In order to comply with the Employment Rights Act 1996 and the subsequent requirements of the Good Work Plan 2020, employers must include a minimum set of express terms within the employment contract or written statement of particulars which will include pay (at least the national minimum wage), working hours, all benefits including paid holiday and notice. Read our blog on the importance of employment contracts for more information.

What are implied terms?

Not all terms are written down, there are some that exist because there is a mutual expectation or assumption by both parties that this term exists. Therefore, a contractual term does not necessarily need to be written down for it to be legally binding. 

Custom and practice examples include, a duty of mutual trust and confidence, which is when both parties have an expectation that they will have a relationship based on honesty and trustworthiness and duty of care, whereby employers have a duty to protect the health, safety and wellbeing of their employees, physically and psychologically. Should an employer be found to be in breach of these implied terms, this may lead to serious legal implications and reputational damage.

What is custom and practice in employment law?

Custom and practice can be described as those unwritten rules that everyone follows – even if they haven’t been formally agreed and aren’t written down anywhere, or a practice or arrangement which has been happening for a long period of time that both parties seemingly accept and expect.

According to ACAS, customs and practices can become part of an employment contract if:

  • The term is generally well-known in the business.
  • The term is considered reasonable.
  • The term is certain.

Whilst there is no fixed time stipulated by law to determine whether custom and practice can be applied, there are some indications that custom and practice may have been created. For example, within your business, do you have any customs or practices which:

  • Have practiced for a long period of time and not only for a temporary basis?
  • Although not written down are applied each and every time?
  • Are known to both parties and communicated either verbally or by consistent and repeated implementation?
  • That there is an expectation that they will be applied on every occasion.

If this is the case, then you may have created custom and practice in your organisation. 

Ultimately, it would be for an employment tribunal to determine if this were indeed the case. Custom and practice case law exists to guide the tribunal in their decision.  For example, Bond and another v CAV Ltd [1983] said that implied terms must be “reasonable, certain and notorious” and Solectron Scotland v Roper [2004] followed with “because there is a sense of legal obligation to do so.” 

However, such cases can be costly and time-consuming to defend, so how can you strengthen your position and reduce the risk of such challenge?

Examples of Custom and Practice

Bonus payments are a common area for the custom and practice argument to arise, particularly when there is nothing in writing, and where payment is made year in year out regardless, in the absence of any defined criteria and there is an expectation that this will be so. If you want to offer discretionary benefits such as overtime or bonus payments, clearly outline such discretionary benefits as non-contractual and ensure that discretion is applied.

Review any temporary practices and their application within a reasonable time frame, to ensure that they do not become the expectation and articulate such to your employees, following up in writing to ensure there is clarity on both sides.  

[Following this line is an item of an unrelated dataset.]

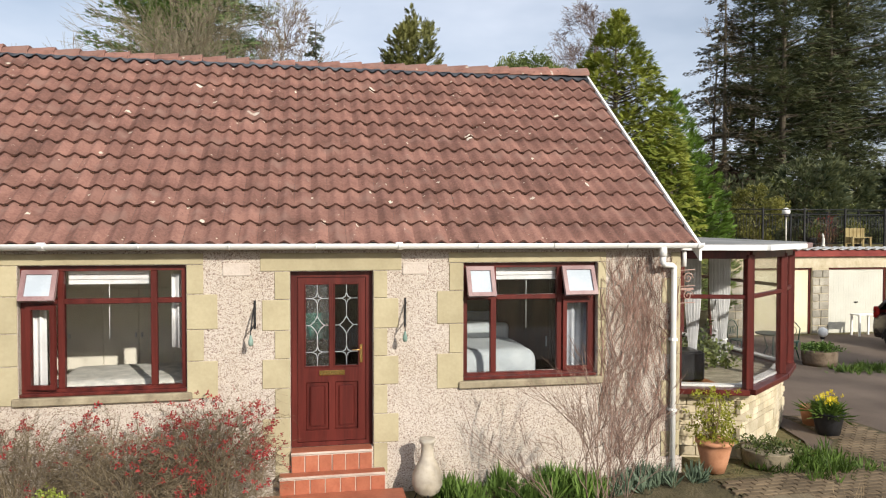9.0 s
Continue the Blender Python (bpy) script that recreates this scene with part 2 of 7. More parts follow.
M_SOIL = mat("soil", (0.050, 0.038, 0.024), (0.150, 0.118, 0.068), scale=2.4, fine=30, rough=1, bump=0.8, contrast=0.9, dist=0.03, c3=(0.092, 0.076, 0.038))
M_BARK = mat("bark", (0.055, 0.044, 0.033), (0.15, 0.125, 0.09), scale=4, fine=30, rough=0.95, bump=0.6, contrast=0.9, stretch=(1, 1, 0.3))
M_SYC = mat("sycamore_bark", (0.115, 0.105, 0.062), (0.27, 0.245, 0.155), scale=2, fine=20, rough=0.9, bump=0.3, contrast=0.9)
M_SYCTWIG = mat("sycamore_twig", (0.16, 0.136, 0.090), (0.31, 0.268, 0.185), rough=0.9, bump=0)
M_PALEBARK = mat("pale_pinkish_bark", (0.18, 0.15, 0.12), (0.37, 0.315, 0.265), scale=4, fine=20, rough=0.85)
M_BIRCH = mat("birch_bark", (0.28, 0.24, 0.20), (0.68, 0.63, 0.57), scale=3, fine=16, rough=0.8, bump=0.2, contrast=0.7, stretch=(1, 1, 2.2))
M_TANTWIG = mat("tan_twig", (0.10, 0.076, 0.046), (0.27, 0.212, 0.135), scale=2, rough=0.95, bump=0, contrast=0.9)
M_TWIG = mat("birch_twig", (0.125, 0.088, 0.074), (0.250, 0.182, 0.155), rough=0.9, bump=0)
M_BROWNTWIG = mat("brown_twig", (0.155, 0.108, 0.062), (0.33, 0.25, 0.15), scale=1, rough=0.95, bump=0, contrast=0.9)
M_OLIVETWIG = mat("olive_twig", (0.12, 0.105, 0.035), (0.26, 0.225, 0.085), scale=1, rough=0.95, bump=0, contrast=0.9)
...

We see disputes where temporary working pattern changes, flexible working and home working arrangements are offered informally but not reviewed. The expectations of the parties are unwritten which can cause confusion and frustration at a later date.  It is recommended that such changes are managed as clear temporary changes with an end date that is actioned or that the change is considered via a formal statutory flexible working process.

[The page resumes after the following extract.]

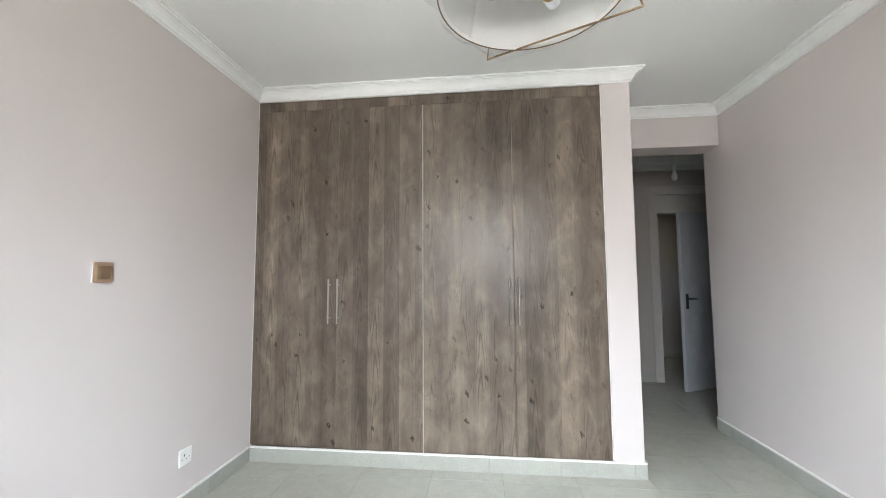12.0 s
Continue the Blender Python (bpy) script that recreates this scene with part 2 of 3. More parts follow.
def shade_cloth():
    m, n, l, b = material("white_shade_fabric", (0.84, 0.835, 0.82), 0.85, 0, 0.2)
    weave = noise_tex(n, l, coords(n, l, (1, 1, 1)), 400, 2)
    l.new(ramp(n, l, noise_tex(n, l, coords(n, l), 7), [(0.3, (0.80, 0.795, 0.78)), (0.7, (0.86, 0.855, 0.84))]), b.inputs["Base Color"])
    bump(n, l, b, weave, 0.15, 0.001)
    t = n.new("ShaderNodeBsdfTranslucent")
    t.inputs[0].default_value = (0.86, 0.855, 0.84, 1)
    x = n.new("ShaderNodeMixShader")
    x.inputs[0].default_value = 0.5
    l.new(b.outputs[0], x.inputs[1])
    l.new(t.outputs[0], x.inputs[2])
    l.new(x.outputs[0], n["Material Output"].inputs[0])
    return m


CLOTH = shade_cloth()


def see_through(name, gloss_rough, haze, relief, scale, tint=(1, 1, 1), ior=1.45, gloss_share=1.0):
    """Thin clear sheet: see-through, a Fresnel gloss and a little dust."""
    m, n, l, b = material(name, (1, 1, 1), 0.1)
    n.remove(b)
    v = coords(n, l)
    u = n.new("ShaderNodeBump")
    u.inputs["Strength"].default_value, u.inputs["Distance"].default_value = relief, 0.004
    l.new(noise_tex(n, l, v, scale, 3, 0.6, 0.6), u.inputs["Height"])
    clear = n.new("ShaderNodeBsdfTransparent")
    clear.inputs[0].default_value = (*tint, 1)
    gloss = n.new("ShaderNodeBsdfGlossy")
    gloss.inputs["Roughness"].default_value = gloss_rough
    l.new(u.outputs[0], gloss.inputs["Normal"])
    dust = n.new("ShaderNodeBsdfTranslucent")
    dust.inputs[0].default_value = (0.9, 0.9, 0.88, 1)
    fres = n.new("ShaderNodeFresnel")
    fres.inputs[0].default_value = ior
    a, c = n.new("ShaderNodeMixShader"), n.new("ShaderNodeMixShader")
    smear = ramp(n, l, noise_tex(n, l, v, 6, 5, 0.6), [(0.3, (haze * 0.5,) * 3), (0.75, (haze * 1.6,) * 3)])
    l.new(smear, a.inputs[0])
    l.new(clear.outputs[0], a.inputs[1])
    l.new(dust.outputs[0], a.inputs[2])
    thin = n.new("ShaderNodeMath")
    thin.operation = "MULTIPLY"
    thin.inputs[1].default_value = gloss_share
    l.new(fres.outputs[0], thin.inputs[0])
    l.new(thin.outputs[0], c.inputs[0])
    l.new(a.outputs[0], c.inputs[1])
    l.new(gloss.outputs[0], c.inputs[2])
    l.new(c.outputs[0], n["Material Output"].inputs[0])
    return m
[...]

Where there are disagreements as to whether or not custom and practice applies, allow for the concern to be raised and managed in accordance with your grievance procedure.

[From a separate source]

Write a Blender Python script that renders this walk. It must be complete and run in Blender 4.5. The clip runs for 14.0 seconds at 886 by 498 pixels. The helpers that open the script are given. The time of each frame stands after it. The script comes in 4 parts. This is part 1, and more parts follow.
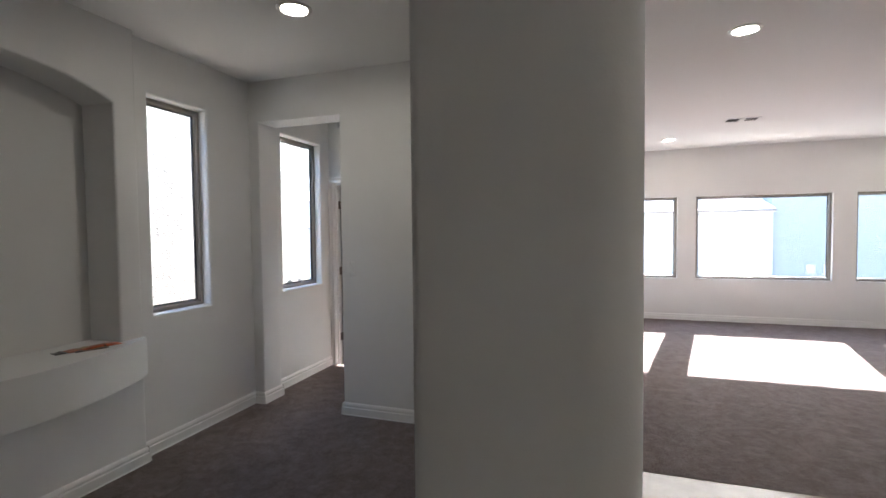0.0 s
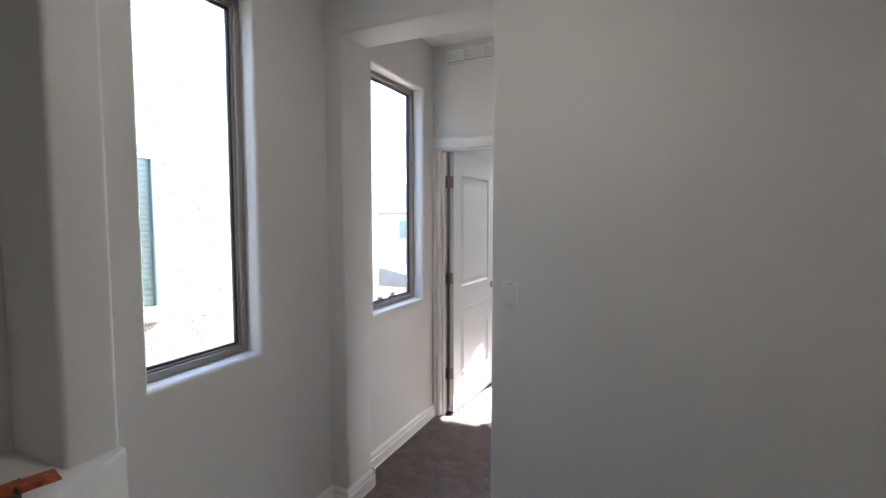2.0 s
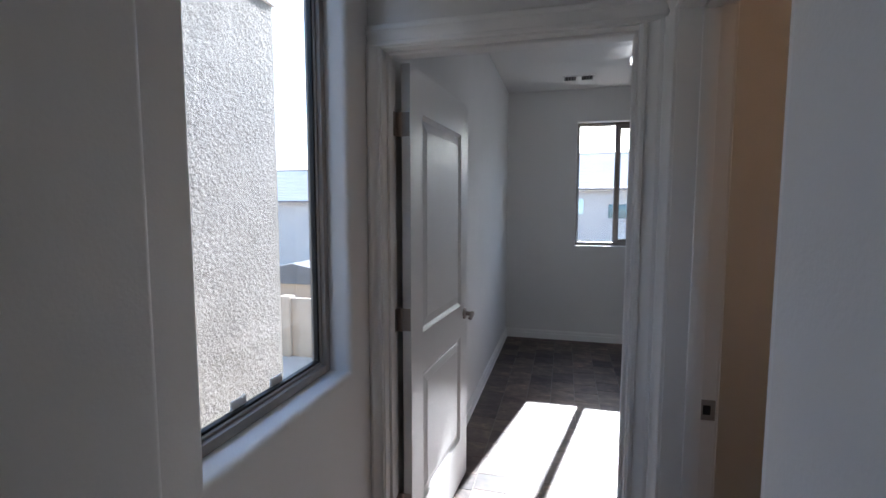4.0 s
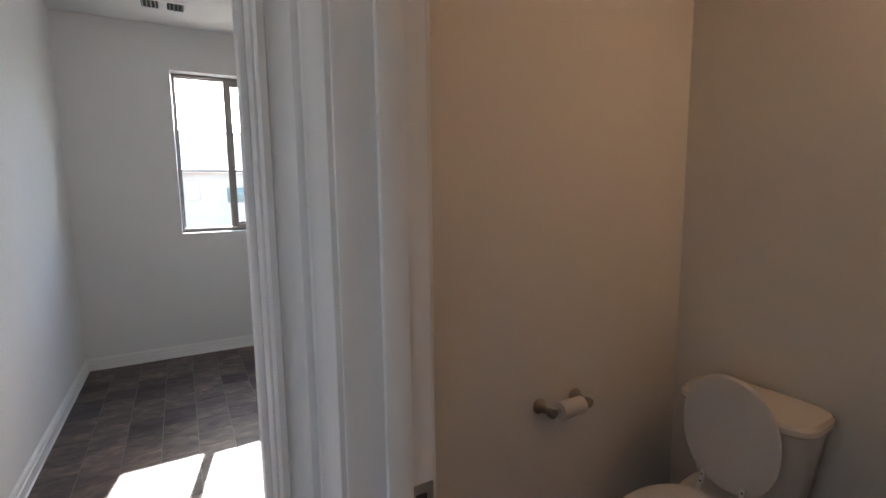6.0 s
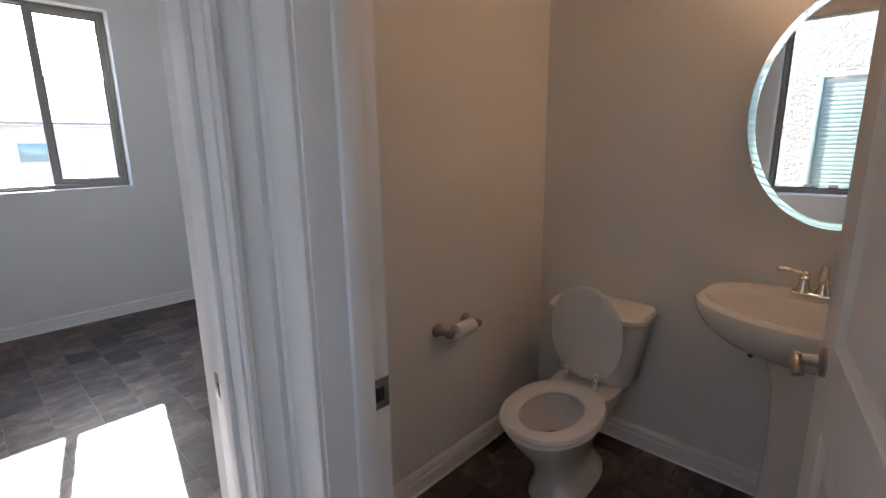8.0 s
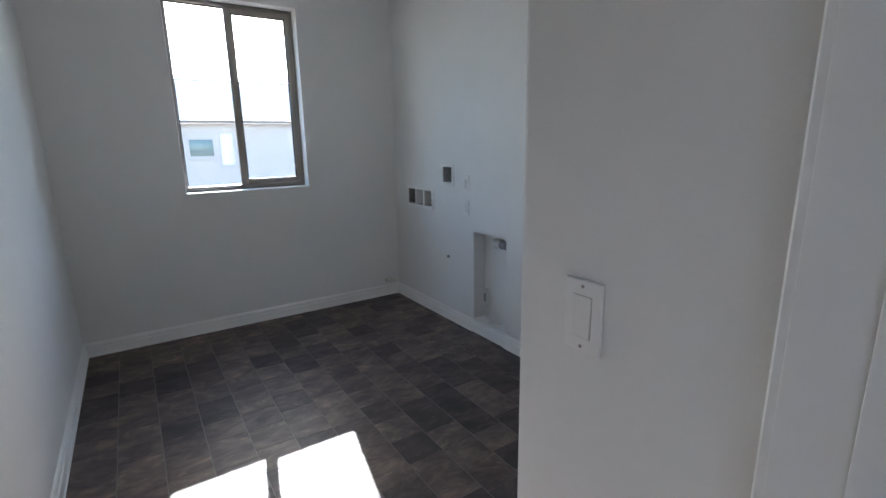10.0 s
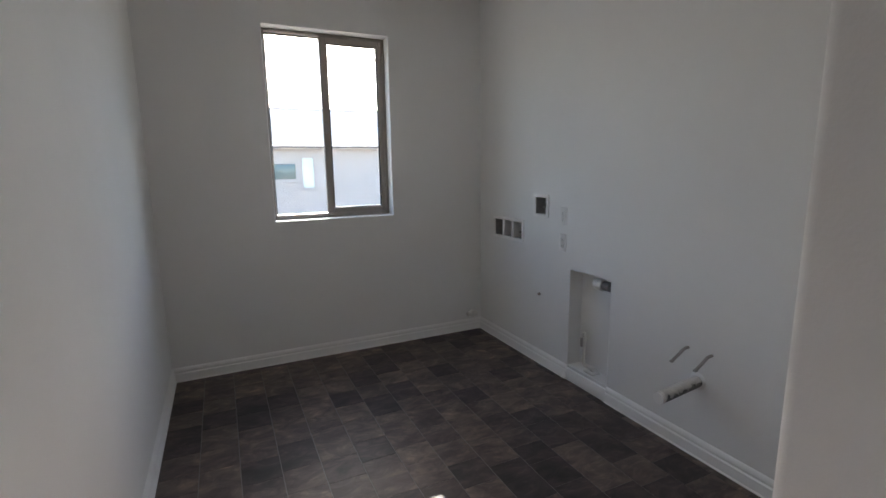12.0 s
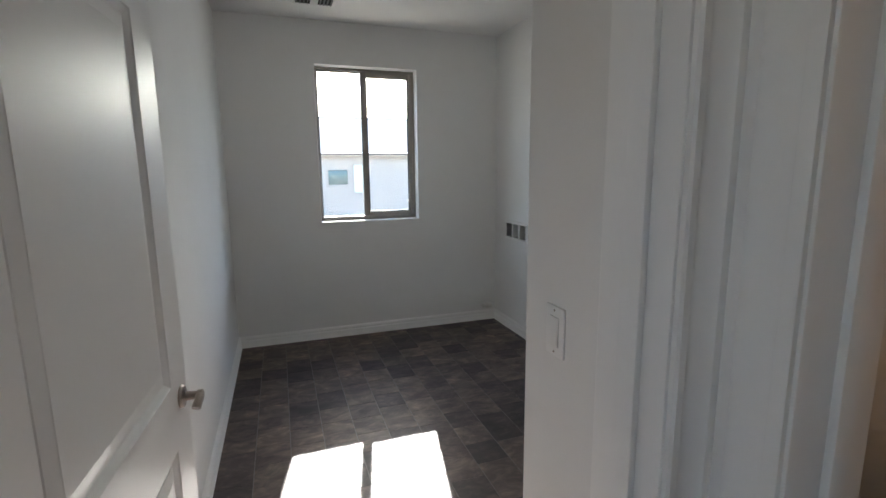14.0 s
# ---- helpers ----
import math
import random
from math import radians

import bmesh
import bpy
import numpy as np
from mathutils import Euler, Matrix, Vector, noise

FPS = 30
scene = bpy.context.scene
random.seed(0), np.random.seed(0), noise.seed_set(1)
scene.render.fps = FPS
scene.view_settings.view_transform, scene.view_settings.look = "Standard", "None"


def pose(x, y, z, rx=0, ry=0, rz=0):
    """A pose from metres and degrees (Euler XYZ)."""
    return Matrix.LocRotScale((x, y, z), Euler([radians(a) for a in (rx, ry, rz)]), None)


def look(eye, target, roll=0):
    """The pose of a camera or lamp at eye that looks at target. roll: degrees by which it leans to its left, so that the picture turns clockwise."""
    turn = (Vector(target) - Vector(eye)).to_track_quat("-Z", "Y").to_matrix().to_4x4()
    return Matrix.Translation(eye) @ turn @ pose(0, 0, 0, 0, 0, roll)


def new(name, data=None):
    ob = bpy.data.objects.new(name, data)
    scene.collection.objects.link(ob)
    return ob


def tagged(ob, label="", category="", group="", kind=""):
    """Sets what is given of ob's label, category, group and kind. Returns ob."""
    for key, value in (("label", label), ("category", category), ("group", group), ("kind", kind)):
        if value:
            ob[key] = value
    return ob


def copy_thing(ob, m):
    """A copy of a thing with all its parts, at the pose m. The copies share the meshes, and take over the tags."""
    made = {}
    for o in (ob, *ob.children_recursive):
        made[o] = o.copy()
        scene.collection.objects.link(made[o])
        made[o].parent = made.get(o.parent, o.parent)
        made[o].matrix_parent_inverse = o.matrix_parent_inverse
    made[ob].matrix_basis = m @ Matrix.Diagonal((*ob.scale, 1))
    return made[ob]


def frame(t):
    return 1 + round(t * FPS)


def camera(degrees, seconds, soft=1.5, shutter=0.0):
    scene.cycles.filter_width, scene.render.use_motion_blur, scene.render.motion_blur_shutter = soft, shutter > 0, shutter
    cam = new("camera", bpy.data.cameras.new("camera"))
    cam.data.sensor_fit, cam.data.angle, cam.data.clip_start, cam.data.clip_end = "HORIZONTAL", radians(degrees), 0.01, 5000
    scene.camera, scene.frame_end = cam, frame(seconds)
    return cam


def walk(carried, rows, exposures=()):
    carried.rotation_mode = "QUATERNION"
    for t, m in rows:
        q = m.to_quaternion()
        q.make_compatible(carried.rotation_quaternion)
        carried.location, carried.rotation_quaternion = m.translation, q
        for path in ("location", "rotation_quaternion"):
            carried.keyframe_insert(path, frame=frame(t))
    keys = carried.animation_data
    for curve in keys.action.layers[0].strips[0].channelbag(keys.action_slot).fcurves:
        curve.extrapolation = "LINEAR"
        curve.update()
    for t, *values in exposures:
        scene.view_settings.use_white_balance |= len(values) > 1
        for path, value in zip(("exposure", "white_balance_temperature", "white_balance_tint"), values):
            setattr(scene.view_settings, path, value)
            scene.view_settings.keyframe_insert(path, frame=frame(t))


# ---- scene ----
cam = camera(86.7, 14.0)
PATH = [
    (0, (2.847, -4.566, 1.512), (2.208, -2.672, 1.437), -0.6),
    (0.5, (2.512, -4.22, 1.532), (1.789, -2.357, 1.434), -0.4),
    (1, (2.174, -3.88, 1.528), (1.382, -2.047, 1.418), -0.3),
    (1.5, (1.841, -3.532, 1.555), (1.011, -1.717, 1.44), -0.3),
    (2, (1.517, -3.183, 1.545), (0.684, -1.37, 1.414), -0.0),
    (2.2, (1.403, -3.028, 1.531), (0.581, -1.21, 1.392), 0.1),
    (4.3, (0.576, -1.364, 1.512), (0.196, 0.591, 1.331), -0.1),
    (4.5, (0.548, -1.25, 1.521), (0.267, 0.722, 1.336), -0.2),
    (5, (0.579, -0.991, 1.502), (0.66, 0.998, 1.303), -0.37),
    (5.5, (0.678, -0.796, 1.469), (1.22, 1.116, 1.246), -0.49),
    (6, (0.753, -0.73, 1.426), (1.72, 1.003, 1.178), -0.74),
    (6.5, (0.737, -0.709, 1.384), (1.993, 0.815, 1.069), -0.96),
    (7, (0.675, -0.732, 1.369), (2.073, 0.644, 0.979), -1.03),
    (7.2, (0.659, -0.757, 1.364), (2.087, 0.58, 0.948), -1.03),
    (9.3, (0.431, -0.406, 1.413), (1.708, 1.057, 0.932), -0.4),
    (9.5, (0.427, -0.303, 1.416), (1.634, 1.223, 0.95), -0.5),
    (10, (0.431, -0.008, 1.428), (1.501, 1.621, 0.981), -1.0),
    (10.5, (0.45, 0.173, 1.461), (1.441, 1.862, 1.059), -1.0),
    (11, (0.461, 0.261, 1.478), (1.392, 1.991, 1.105), -1.0),
    (11.5, (0.446, 0.29, 1.474), (1.328, 2.049, 1.119), -0.9),
    (12, (0.414, 0.293, 1.467), (1.251, 2.076, 1.119), -0.9),
    (12.5, (0.398, 0.235, 1.481), (1.191, 2.038, 1.135), -0.8),
    (13, (0.397, 0.023, 1.495), (1.138, 1.849, 1.153), -0.8),
    (13.5, (0.393, -0.223, 1.504), (1.079, 1.626, 1.172), -0.7),
    (14, (0.41, -0.434, 1.519), (1.056, 1.431, 1.196), -0.6),
]
EXPOSURES = [(0, 3.88, 6100, 9), (0.5, 3.95, 6400, 9), (1, 4.1, 6100, 10), (1.5, 4.02, 6050, 10), (2.2, 3.9, 6000, 10), (4.3, 2.4, 5750, 10), (5, 2.3, 5800, 10), (5.5, 2.85, 6050, 9), (6, 3.4, 6350, 10), (6.5, 3.68, 6200, 11), (7.2, 3.7, 6050, 11), (9.5, 3.28, 5850, 6), (10, 3.05, 5850, 6), (11.5, 2.86, 6450, 10), (12.5, 2.8, 6500, 9), (13, 2.9, 6400, 7), (14, 3.05, 6350, 6)]
walk(cam, [(t, look(eye, target, roll)) for t, eye, target, roll in PATH], EXPOSURES)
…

How TUPE affects custom and practice

TUPE stands for Transfer of Undertakings (Protection of Employment) Regulations 2006. It is a piece of legislation which protects the rights of employees when the work they do is transferred to another company.

If you have any employees being transferred under TUPE, ensure you carry out due diligence in determining whether any custom and practice is applicable, as you may be liable to continue this post transfer. 

The impact of custom and practice on employment contracts

It is vital that you, as an employer have a comprehensive and robust contract of employment and policies which clearly defines your position, stating that such terms and conditions, policies and procedures are discretionary and are subject to change by you.

Whilst the majority of terms will be written in your employment documents, it is key to be in touch with the long-standing actual working practices in your organisation.  By reviewing the arrangements and practices on a regular basis, you can stay in control of whether custom and practice is being created.